» Information provided
Begin

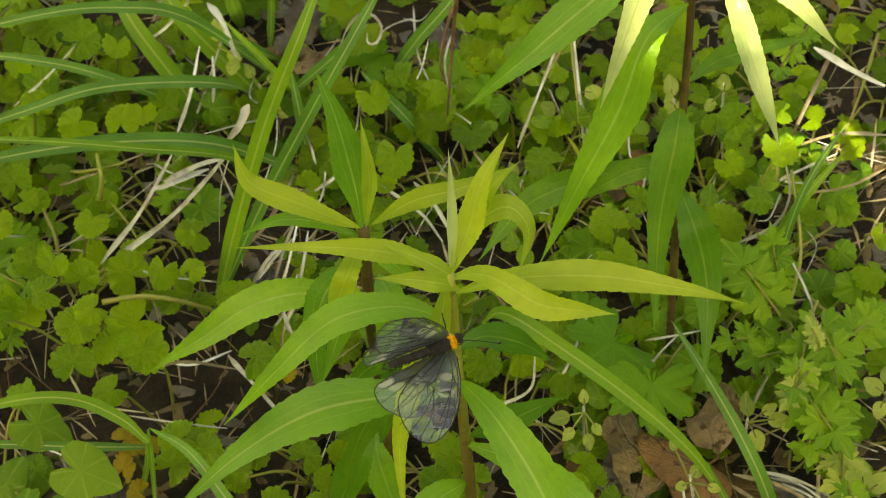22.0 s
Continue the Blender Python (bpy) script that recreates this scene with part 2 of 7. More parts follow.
M_RUST = leaf_material("russet_dead_leaf", (0.175, 0.115, 0.038), (0.05, 0.032, 0.012), (0.30, 0.20, 0.08), 0.16, 0.55, spots=(0.07, 0.04, 0.015), bump=0.9, vary=0.6)
M_GREY = leaf_material("grey_dead_leaf", (0.165, 0.165, 0.145), (0.042, 0.042, 0.036), (0.33, 0.32, 0.27), 0.1, 0.7, spots=(0.06, 0.052, 0.035), bump=0.9, vary=0.6)
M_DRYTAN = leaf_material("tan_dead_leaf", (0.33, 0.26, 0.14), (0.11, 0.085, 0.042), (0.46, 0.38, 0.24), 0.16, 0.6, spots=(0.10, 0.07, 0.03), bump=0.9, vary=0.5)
M_CHESTNUT = leaf_material("chestnut_dead_leaf", (0.30, 0.165, 0.055), (0.15, 0.08, 0.027), (0.40, 0.25, 0.11), 0.16, 0.42, spots=(0.09, 0.05, 0.018), bump=0.9, vary=0.4, gloss=0.5)
M_PETAL = plain_material("pale_petal", (0.70, 0.66, 0.82), (0.55, 0.48, 0.72), 250.0, 0.5, 0.1, None, 0.3)

# ---- building helpers ----
def thing(name, at, label, category, group="", kind=""):
    ob = new(name)
    ob.empty_display_size = 0.02
    ob.location = at
    return tagged(ob, label, category, group, kind)


def mesh_of(name, bm, material):
    me = bpy.data.meshes.new(name)
    bm.to_mesh(me)
    bm.free()
    me.materials.append(material)
    for f in me.polygons:
        f.use_smooth = True
    return me


def part(name, bm, material, parent, label=""):
    """One mesh under a thing; its vertices are given in the parent's space."""
    ob = new(name, mesh_of(name, bm, material))
    ob.parent = parent
    return tagged(ob, label) if label else ob


def placed(name, me, parent, m):
    """A part that shares a mesh, at the pose m of its parent's space."""
    ob = new(name, me)
    ob.parent = parent
    ob.matrix_basis = m
    return ob


def spline(pts, s):
    """A smooth curve through the points, at s from 0 to 1."""
    k = len(pts) - 1
    x = min(s * k, k - 1e-6)
    i = int(x)
    f = x - i
    a, b, c, d = pts[max(i - 1, 0)], pts[i], pts[i + 1], pts[min(i + 2, k)]
    if i == 0:
        a = b * 2 - c
    if i == k - 1:
        d = c * 2 - b
    return 0.5 * (2 * b + (c - a) * f + (2 * a - 5 * b + 4 * c - d) * f * f + (3 * b - a - 3 * c + d) * f**3)


def lance(s):
    return max(0.03, min(1.0, (s / 0.42) ** 0.75) if s < 0.42 else max(0.0, 1 - ((s - 0.42) / 0.58) ** 1.45) ** 1.12)


def strap(s):
    return max(0.02, min(1.0, 0.45 + 2.2 * s) * max(0.0, 1 - s**4) ** 0.8)


def ribbon(pts, origin, width, profile=lance, seg=18, fold=0.25, wave=0.06, teeth=0.0, face=(0, -0.5, 0.86), twist=0.0, seed=0):
    """A blade along the points, folded a little along its midrib, with a wavy edge."""
    rng = random.Random(seed)
    ph, pts, origin = rng.uniform(0, 6), [Vector(p) for p in pts], Vector(origin)
    bm = bmesh.new()
    uv = bm.loops.layers.uv.new("UVMap")
    across = (-1.0, -0.55, 0.0, 0.55, 1.0)
    rows, keep, last = [], {}, None
    for i in range(seg + 1):
        s = i / seg
        p = spline(pts, s)
        tan = (spline(pts, min(1, s + 0.02)) - spline(pts, max(0, s - 0.02))).normalized()
        side = tan.cross(Vector(face))
        if side.length < 0.15 and last:
            side = last.copy()
        side.normalize()
        if last and side.dot(last) < 0:
            side = -side
        last = side
        up = side.cross(tan).normalized()
        side = Matrix.Rotation(twist * s, 3, tan) @ side
        up = Matrix.Rotation(twist * s, 3, tan) @ up
        w = width * 0.5 * profile(s) * (1 + 0.6 * wave * math.sin(s * 9 + ph * 2))
        p = p + side * (w * wave * 0.8 * math.sin(s * 6.5 + ph))
        row = []
        for a in across:
            edge = abs(a)
            bite = ((i + (2 if a > 0 else 0)) % 4) / 3
            jag = 1 + (teeth * (1 - 2 * bite) * (0.5 + rng.random()) if edge == 1 and 0.12 < s < 0.97 else 0)
            lift = w * fold * (edge**1.3) + w * wave * edge * math.sin(s * 17 + ph + (2.1 if a > 0 else 0))
            v = bm.verts.new(p + side * (a * w * jag) + up * lift - origin)
            keep[v] = (0.5 + 0.5 * a, s)
            row.append(v)
        rows.append(row)
    for r0, r1 in zip(rows, rows[1:]):
        for j in range(len(across) - 1):
            f = bm.faces.new((r0[j], r0[j + 1], r1[j + 1], r1[j]))
            for loop in f.loops:
                loop[uv].uv = keep[loop.vert]
    return bm


def tube(pts, origin, r0, r1, seg=10, sides=6, bm=None, lumps=0.0):
    bm = bm or bmesh.new()
    pts, origin, rings = [Vector(p) for p in pts], Vector(origin), []
    for i in range(seg + 1):
        s = i / seg
        p = spline(pts, s) - origin
        tan = (spline(pts, min(1, s + 0.03)) - spline(pts, max(0, s - 0.03))).normalized()
        a = tan.orthogonal().normalized() if not rings else (a - tan * a.dot(tan)).normalized()
        b = tan.cross(a)
        r = (r0 + (r1 - r0) * s) * (1 + lumps * math.sin(i * 2.4))
        rings.append([bm.verts.new(p + (a * math.cos(k / sides * math.tau) + b * math.sin(k / sides * math.tau)) * r) for k in range(sides)])
    for q0, q1 in zip(rings, rings[1:]):
        for k in range(sides):
            bm.faces.new((q0[k], q0[(k + 1) % sides], q1[(k + 1) % sides], q1[k]))
    bm.faces.new(rings[0][::-1])
    bm.faces.new(rings[-1])
    return bm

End

» Given task
Write out again, exactly, the lines from the start of the listing up to the line containing "return tagged(ob, label, category, group, kind)", with both ends and without pictures.

» Output of the exercise
22.0 s
Continue the Blender Python (bpy) script that recreates this scene with part 2 of 7. More parts follow.
M_RUST = leaf_material("russet_dead_leaf", (0.175, 0.115, 0.038), (0.05, 0.032, 0.012), (0.30, 0.20, 0.08), 0.16, 0.55, spots=(0.07, 0.04, 0.015), bump=0.9, vary=0.6)
M_GREY = leaf_material("grey_dead_leaf", (0.165, 0.165, 0.145), (0.042, 0.042, 0.036), (0.33, 0.32, 0.27), 0.1, 0.7, spots=(0.06, 0.052, 0.035), bump=0.9, vary=0.6)
M_DRYTAN = leaf_material("tan_dead_leaf", (0.33, 0.26, 0.14), (0.11, 0.085, 0.042), (0.46, 0.38, 0.24), 0.16, 0.6, spots=(0.10, 0.07, 0.03), bump=0.9, vary=0.5)
M_CHESTNUT = leaf_material("chestnut_dead_leaf", (0.30, 0.165, 0.055), (0.15, 0.08, 0.027), (0.40, 0.25, 0.11), 0.16, 0.42, spots=(0.09, 0.05, 0.018), bump=0.9, vary=0.4, gloss=0.5)
M_PETAL = plain_material("pale_petal", (0.70, 0.66, 0.82), (0.55, 0.48, 0.72), 250.0, 0.5, 0.1, None, 0.3)

# ---- building helpers ----
def thing(name, at, label, category, group="", kind=""):
    ob = new(name)
    ob.empty_display_size = 0.02
    ob.location = at
    return tagged(ob, label, category, group, kind)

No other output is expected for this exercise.